#### [Given request]
Without the images, output each record below as it stands.

#### [Extracted records]
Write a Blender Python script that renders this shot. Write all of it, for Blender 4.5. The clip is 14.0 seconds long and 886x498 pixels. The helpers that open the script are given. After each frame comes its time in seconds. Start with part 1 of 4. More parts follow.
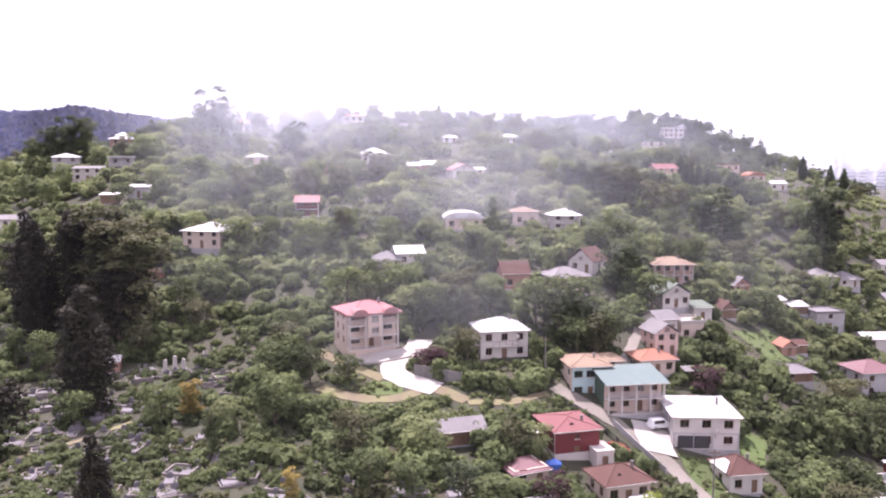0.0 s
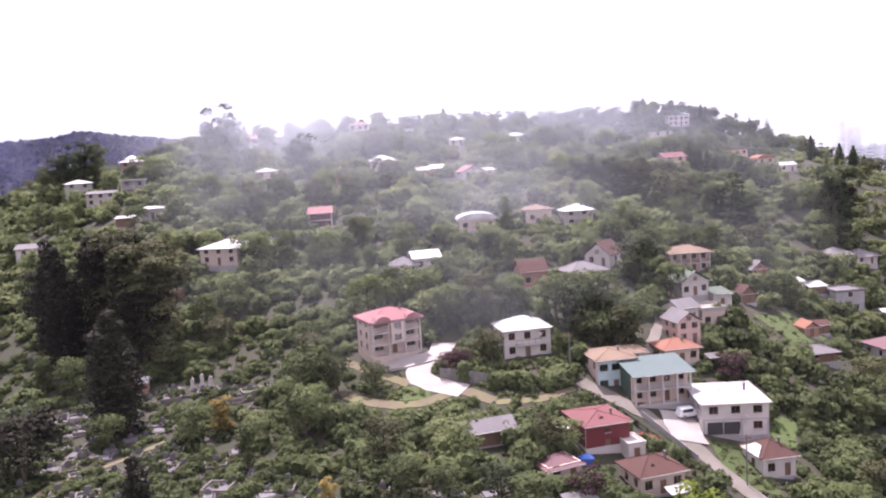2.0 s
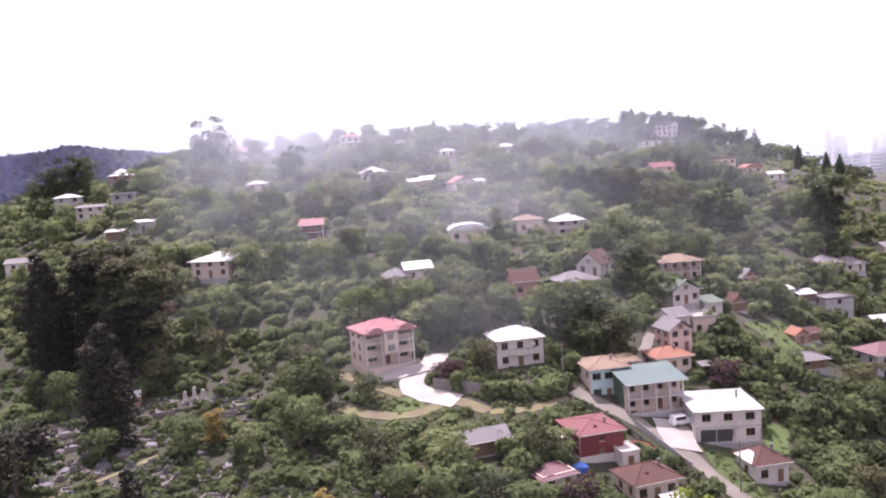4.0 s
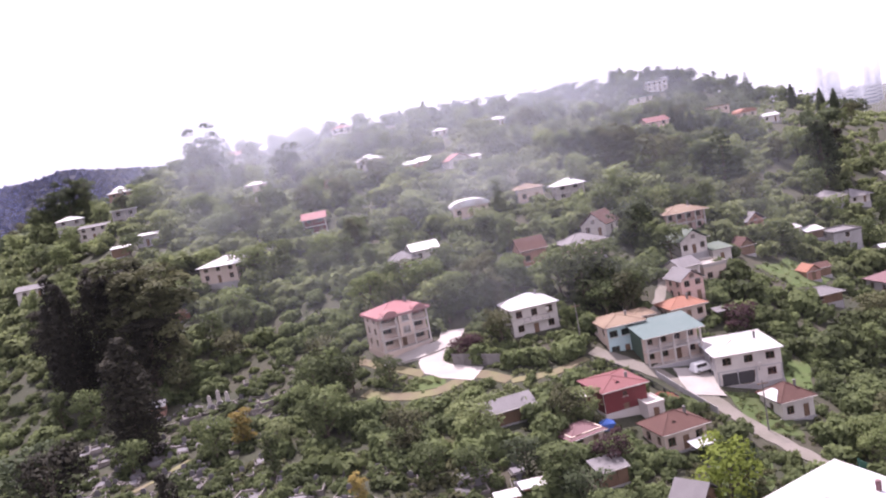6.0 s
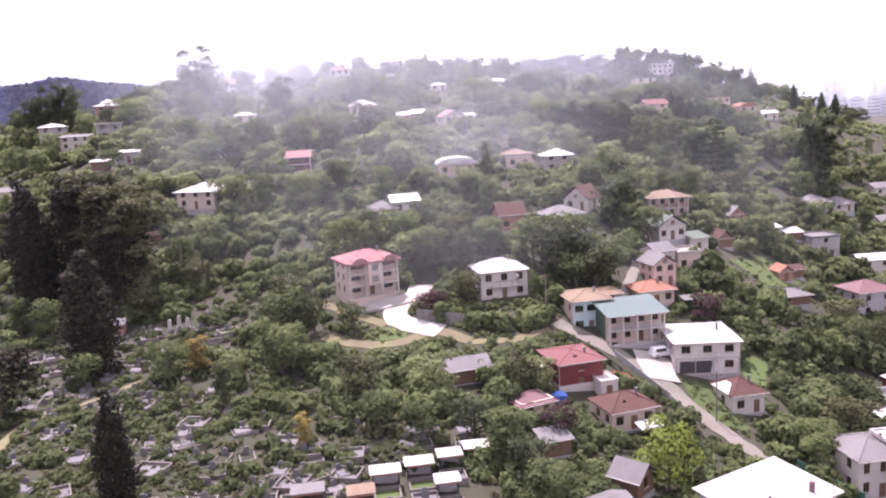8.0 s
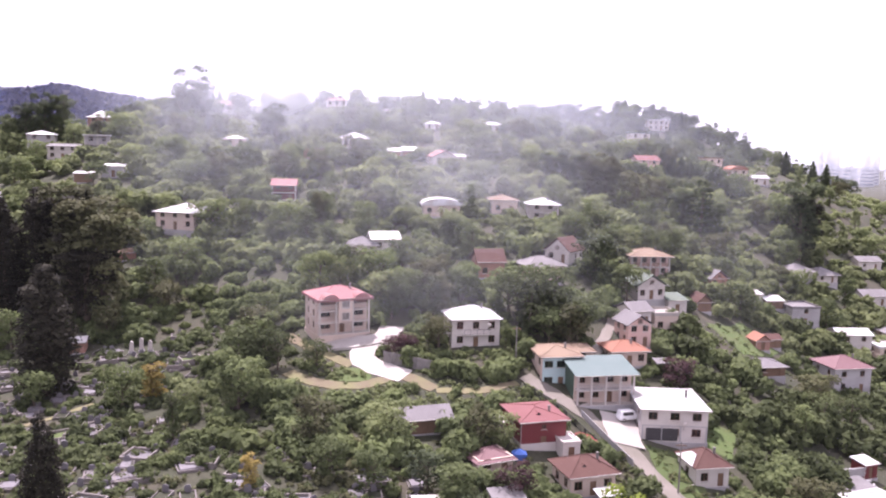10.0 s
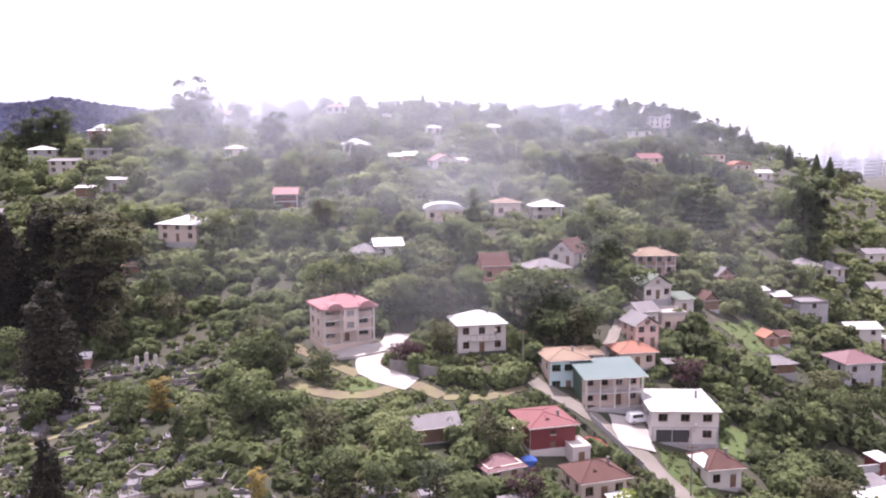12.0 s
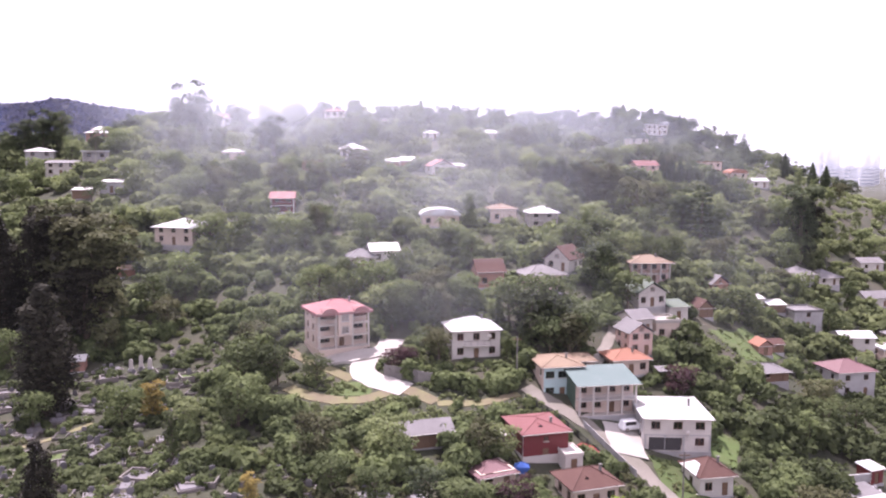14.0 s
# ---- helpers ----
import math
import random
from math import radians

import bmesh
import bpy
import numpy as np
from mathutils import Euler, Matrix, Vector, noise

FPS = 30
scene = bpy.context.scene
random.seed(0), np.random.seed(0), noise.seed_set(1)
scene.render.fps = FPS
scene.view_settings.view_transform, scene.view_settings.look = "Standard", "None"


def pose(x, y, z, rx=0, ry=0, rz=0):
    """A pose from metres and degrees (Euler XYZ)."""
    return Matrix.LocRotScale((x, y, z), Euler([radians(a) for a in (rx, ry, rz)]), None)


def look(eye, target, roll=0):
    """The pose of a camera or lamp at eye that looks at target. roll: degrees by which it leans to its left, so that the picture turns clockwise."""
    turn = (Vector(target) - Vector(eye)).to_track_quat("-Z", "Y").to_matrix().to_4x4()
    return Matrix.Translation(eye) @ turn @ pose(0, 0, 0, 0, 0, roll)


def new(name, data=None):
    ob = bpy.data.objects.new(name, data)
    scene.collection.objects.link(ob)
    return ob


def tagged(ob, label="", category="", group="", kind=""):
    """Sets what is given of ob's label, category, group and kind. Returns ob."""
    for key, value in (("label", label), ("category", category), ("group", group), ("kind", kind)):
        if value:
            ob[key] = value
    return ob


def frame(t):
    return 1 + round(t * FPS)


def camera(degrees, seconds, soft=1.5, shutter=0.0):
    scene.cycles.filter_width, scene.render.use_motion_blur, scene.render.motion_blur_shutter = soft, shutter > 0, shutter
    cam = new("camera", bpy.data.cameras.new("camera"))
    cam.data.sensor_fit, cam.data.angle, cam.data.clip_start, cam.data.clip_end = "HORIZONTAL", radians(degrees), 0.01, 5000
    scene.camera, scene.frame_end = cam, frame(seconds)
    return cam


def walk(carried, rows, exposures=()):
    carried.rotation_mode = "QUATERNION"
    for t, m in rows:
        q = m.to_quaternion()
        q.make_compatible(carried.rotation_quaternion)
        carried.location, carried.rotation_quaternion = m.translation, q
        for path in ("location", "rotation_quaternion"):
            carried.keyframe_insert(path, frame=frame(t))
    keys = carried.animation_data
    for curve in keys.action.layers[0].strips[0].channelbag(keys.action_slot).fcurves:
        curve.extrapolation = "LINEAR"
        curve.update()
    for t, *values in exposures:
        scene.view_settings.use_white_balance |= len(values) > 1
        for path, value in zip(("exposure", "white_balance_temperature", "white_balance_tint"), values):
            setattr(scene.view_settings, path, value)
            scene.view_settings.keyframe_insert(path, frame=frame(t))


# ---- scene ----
# camera: carried in a cable car cabin, high over a valley; t, place, turn
cam = camera(58.0, 14.0, soft=2.1)
ROWS = [
    (0.0, 0.00, 0.00, 50.00, 83.50, 0.00, 0.00),
    (0.5, -0.19, -0.34, 50.05, 85.15, 2.80, -0.31),
    (1.0, -0.59, -0.60, 50.11, 84.98, 4.48, 0.07),
    (1.5, -1.03, -0.77, 50.19, 85.25, 4.49, 0.21),
    (2.0, -1.47, -0.81, 50.31, 83.67, 3.63, 0.30),
    (2.5, -1.72, -0.83, 50.46, 83.74, 2.27, 0.56),
    (3.0, -1.80, -0.92, 50.45, 83.91, 2.27, 0.52),
    (3.2, -1.82, -0.97, 50.42, 84.28, 2.09, 0.31),
    (5.3, -1.94, -1.64, 49.65, 84.55, 8.47, -0.90),
    (5.5, -1.96, -1.66, 49.54, 84.66, 8.76, -0.60),
    (6.0, -2.01, -1.64, 49.14, 83.15, 10.61, -0.79),
    (6.5, -1.93, -1.58, 48.63, 81.06, 10.24, -1.34),
    (7.0, -1.61, -1.45, 48.26, 79.04, 9.41, -1.51),
    (7.5, -1.02, -1.21, 48.13, 77.63, 7.72, -1.35),
    (7.7, -0.74, -1.03, 48.18, 79.06, 5.37, -0.87),
    (9.8, 2.43, 1.56, 49.38, 82.17, -0.70, -0.78),
    (10.0, 2.62, 1.76, 49.48, 82.67, -1.35, -0.80),
    (10.5, 2.84, 2.15, 49.73, 83.63, -0.73, -0.91),
    (11.0, 2.86, 2.43, 49.89, 83.32, -0.64, -0.93),
    (11.5, 2.81, 2.64, 49.99, 83.50, -0.55, -0.94),
    (12.0, 2.83, 2.77, 50.01, 82.83, 0.27, -0.68),
    (12.5, 2.97, 2.83, 50.02, 82.76, 0.83, -1.22),
    (13.0, 3.10, 2.78, 50.07, 82.17, 1.35, -1.38),
    (13.5, 3.13, 2.60, 50.16, 82.64, 0.77, -0.82),
    (14.0, 3.20, 2.39, 50.30, 83.16, -0.27, -0.81),
]
walk(cam, [(t, pose(x, y, z, rx, ry, rz)) for t, x, y, z, rx, ry, rz in ROWS], exposures=[(0.0, 0.84, 6100, 34), (0.5, 0.62, 6100, 34), (3.0, 0.55, 6100, 34), (5.5, 0.48, 6100, 34), (6.5, 0.62, 6100, 34), (7.5, 0.68, 6100, 34), (10.0, 0.74, 6100, 34), (14.0, 0.72, 6100, 34)])

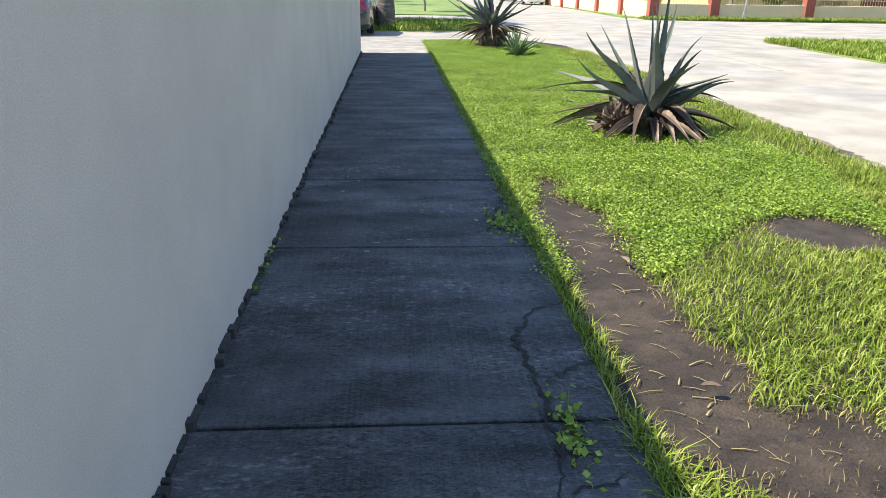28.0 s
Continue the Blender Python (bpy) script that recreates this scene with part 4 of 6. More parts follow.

#### [Answer for the task]
Write a Blender Python script that renders this shot. Write all of it, for Blender 4.5. The clip is 14.0 seconds long and 886x498 pixels. The helpers that open the script are given. After each frame comes its time in seconds. Start with part 1 of 4. More parts follow.
0.0 s
2.0 s
4.0 s
6.0 s
8.0 s
10.0 s
12.0 s
14.0 s
# ---- helpers ----
import math
import random
from math import radians

import bmesh
import bpy
import numpy as np
from mathutils import Euler, Matrix, Vector, noise

FPS = 30
scene = bpy.context.scene
random.seed(0), np.random.seed(0), noise.seed_set(1)
scene.render.fps = FPS
scene.view_settings.view_transform, scene.view_settings.look = "Standard", "None"


def pose(x, y, z, rx=0, ry=0, rz=0):
    """A pose from metres and degrees (Euler XYZ)."""
    return Matrix.LocRotScale((x, y, z), Euler([radians(a) for a in (rx, ry, rz)]), None)


def look(eye, target, roll=0):
    """The pose of a camera or lamp at eye that looks at target. roll: degrees by which it leans to its left, so that the picture turns clockwise."""
    turn = (Vector(target) - Vector(eye)).to_track_quat("-Z", "Y").to_matrix().to_4x4()
    return Matrix.Translation(eye) @ turn @ pose(0, 0, 0, 0, 0, roll)


def new(name, data=None):
    ob = bpy.data.objects.new(name, data)
    scene.collection.objects.link(ob)
    return ob


def tagged(ob, label="", category="", group="", kind=""):
    """Sets what is given of ob's label, category, group and kind. Returns ob."""
    for key, value in (("label", label), ("category", category), ("group", group), ("kind", kind)):
        if value:
            ob[key] = value
    return ob


def frame(t):
    return 1 + round(t * FPS)


def camera(degrees, seconds, soft=1.5, shutter=0.0):
    scene.cycles.filter_width, scene.render.use_motion_blur, scene.render.motion_blur_shutter = soft, shutter > 0, shutter
    cam = new("camera", bpy.data.cameras.new("camera"))
    cam.data.sensor_fit, cam.data.angle, cam.data.clip_start, cam.data.clip_end = "HORIZONTAL", radians(degrees), 0.01, 5000
    scene.camera, scene.frame_end = cam, frame(seconds)
    return cam


def walk(carried, rows, exposures=()):
    carried.rotation_mode = "QUATERNION"
    for t, m in rows:
        q = m.to_quaternion()
        q.make_compatible(carried.rotation_quaternion)
        carried.location, carried.rotation_quaternion = m.translation, q
        for path in ("location", "rotation_quaternion"):
            carried.keyframe_insert(path, frame=frame(t))
    keys = carried.animation_data
    for curve in keys.action.layers[0].strips[0].channelbag(keys.action_slot).fcurves:
        curve.extrapolation = "LINEAR"
        curve.update()
    for t, *values in exposures:
        scene.view_settings.use_white_balance |= len(values) > 1
        for path, value in zip(("exposure", "white_balance_temperature", "white_balance_tint"), values):
            setattr(scene.view_settings, path, value)
            scene.view_settings.keyframe_insert(path, frame=frame(t))


# ---- scene ----
# camera: carried in a cable car cabin, high over a valley; t, place, turn
cam = camera(58.0, 14.0, soft=2.1)
ROWS = [
    (0.0, 0.00, 0.00, 50.00, 83.50, 0.00, 0.00),
    (0.5, -0.19, -0.34, 50.05, 85.15, 2.80, -0.31),
    (1.0, -0.59, -0.60, 50.11, 84.98, 4.48, 0.07),
    (1.5, -1.03, -0.77, 50.19, 85.25, 4.49, 0.21),
    (2.0, -1.47, -0.81, 50.31, 83.67, 3.63, 0.30),
    (2.5, -1.72, -0.83, 50.46, 83.74, 2.27, 0.56),
    (3.0, -1.80, -0.92, 50.45, 83.91, 2.27, 0.52),
    (3.2, -1.82, -0.97, 50.42, 84.28, 2.09, 0.31),
    (5.3, -1.94, -1.64, 49.65, 84.55, 8.47, -0.90),
    (5.5, -1.96, -1.66, 49.54, 84.66, 8.76, -0.60),
    (6.0, -2.01, -1.64, 49.14, 83.15, 10.61, -0.79),
    (6.5, -1.93, -1.58, 48.63, 81.06, 10.24, -1.34),
    (7.0, -1.61, -1.45, 48.26, 79.04, 9.41, -1.51),
    (7.5, -1.02, -1.21, 48.13, 77.63, 7.72, -1.35),
    (7.7, -0.74, -1.03, 48.18, 79.06, 5.37, -0.87),
    (9.8, 2.43, 1.56, 49.38, 82.17, -0.70, -0.78),
    (10.0, 2.62, 1.76, 49.48, 82.67, -1.35, -0.80),
    (10.5, 2.84, 2.15, 49.73, 83.63, -0.73, -0.91),
    (11.0, 2.86, 2.43, 49.89, 83.32, -0.64, -0.93),
    (11.5, 2.81, 2.64, 49.99, 83.50, -0.55, -0.94),
    (12.0, 2.83, 2.77, 50.01, 82.83, 0.27, -0.68),
    (12.5, 2.97, 2.83, 50.02, 82.76, 0.83, -1.22),
    (13.0, 3.10, 2.78, 50.07, 82.17, 1.35, -1.38),
    (13.5, 3.13, 2.60, 50.16, 82.64, 0.77, -0.82),
    (14.0, 3.20, 2.39, 50.30, 83.16, -0.27, -0.81),
]
walk(cam, [(t, pose(x, y, z, rx, ry, rz)) for t, x, y, z, rx, ry, rz in ROWS], exposures=[(0.0, 0.84, 6100, 34), (0.5, 0.62, 6100, 34), (3.0, 0.55, 6100, 34), (5.5, 0.48, 6100, 34), (6.5, 0.62, 6100, 34), (7.5, 0.68, 6100, 34), (10.0, 0.74, 6100, 34), (14.0, 0.72, 6100, 34)])

28.0 s
Continue the Blender Python (bpy) script that recreates this scene with part 4 of 6. More parts follow.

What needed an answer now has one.